Administrative Law Judge Donald van der Vaart sides with Smithfield-owned hog operations on water pollution
CHAPEL HILL, N.C. — Yesterday the North Carolina Office of Administrative Hearings upheld the state’s decision allowing Smithfield-owned hog operations to use giant pits of untreated hog feces and urine to produce gas while spraying the harmful waste on surrounding areas, which continues a long history of water pollution and harm to the families – disproportionately Black, Latino, and Native American – living nearby.
The four permits authorize hog operations to use a dangerous and polluting lagoon and sprayfield system for their hog waste; the process of producing and collecting gas from the waste lagoons can actually make the waste more polluting. Ammonia emissions from open hog waste pits in Duplin and Sampson Counties are already responsible for scores of premature deaths every year, according to a study published by the National Academy of Sciences.
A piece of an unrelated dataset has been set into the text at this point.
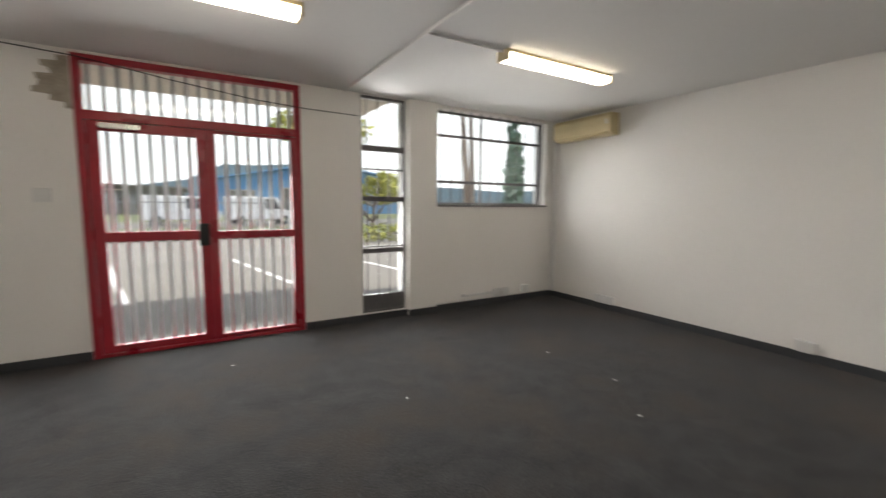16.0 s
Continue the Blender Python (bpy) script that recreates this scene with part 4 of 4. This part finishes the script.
def batten(x, y, turn=0):
    """A ceiling batten lamp along x."""
    bt_ = thing("batten_lamp", pose(x, y, CZ, 0, 0, turn), "lit fluorescent batten with yellowed diffuser on the ceiling", "ceiling lamp", "office battens")
    part("tray", Shape().box(-0.66, 0.66, -0.07, 0.07, -0.03, -0.001), "ivory", bt_, bevel=0.004)
    part("diffuser", Shape().add([(-0.64, -0.075, -0.031), (0.64, -0.075, -0.031), (0.64, 0.075, -0.031), (-0.64, 0.075, -0.031), (-0.64, -0.055, -0.085), (0.64, -0.055, -0.085), (0.64, 0.055, -0.085), (-0.64, 0.055, -0.085)],
                                 [(0, 1, 2, 3), (7, 6, 5, 4), (0, 4, 5, 1), (1, 5, 6, 2), (2, 6, 7, 3), (3, 7, 4, 0)]), "tube", bt_, "glowing ribbed diffuser")
    for sx in (-1, 1):
        part("end_cap", Shape().box(sx * 0.65 - 0.012, sx * 0.65 + 0.012, -0.075, 0.075, -0.088, -0.001), "ivory", bt_, bevel=0.003)
    return bt_


b0 = batten(2.10, 4.53)
copy_thing(b0, pose(5.03, 4.42, CZ))
copy_thing(b0, pose(5.27, 1.13, CZ))
copy_thing(b0, pose(1.75, 2.72, CZ))
for x in (-2.2, -4.8):
    for y in (1.6, 4.2):
        copy_thing(b0, pose(x, y, CZ))

solid("ceiling_conduit", Shape().tube([(3.64, NY - 0.01, CZ - 0.012), (3.66, 0.16, CZ - 0.012)], 0.012, 6), "office", "white conduit across the office ceiling", "conduit", "office conduits")
solid("ceiling_conduit", Shape().tube([(3.67, 4.43, CZ - 0.012), (4.38, 4.42, CZ - 0.012)], 0.010, 6), "office", "short white conduit to a ceiling lamp", "conduit", "office conduits")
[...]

“While we are disappointed in the decision, our organization remains committed to pursuing clean water, clean air, and environmental justice for residents of eastern North Carolina that have borne the burden of pollution from these hog operations for decades,” said Maggie Galka, vice chair of the board for Environmental Justice Community Action Network (EJCAN).
“These hog operations pollute our waterways and put people nearby and downstream at risk, and we are disappointed to see what amounts to a green-light for this industry’s continued pollution,” said Kemp Burdette, the Cape Fear Riverkeeper.
“Smithfield is using cleaner, more modern technology in other states to produce gas while reducing pollution, and North Carolina’s communities are entitled to the same protections,” said Blakely Hildebrand, attorney with the Southern Environmental Law Center. “Smithfield must stop its pollution and continued environmental injustices rather than consistently using the cheapest, most harmful methods to handle hog sewage in North Carolina. The law requires it.”
Earlier this year, on behalf of the Environmental Justice Community Action Network and Cape Fear River Watch, SELC challenged the four state permits saying DEQ violated state law when the agency failed to require less harmful alternatives for producing gas from hog waste and failed to address cumulative effects of water pollution from these and other industrial hog operations and agricultural operations in the Cape Fear River Basin. In issuing this permit, DEQ violated its responsibility to prevent water pollution, and, instead, entrenches it without requiring better waste management to protect North Carolina’s waterways and communities.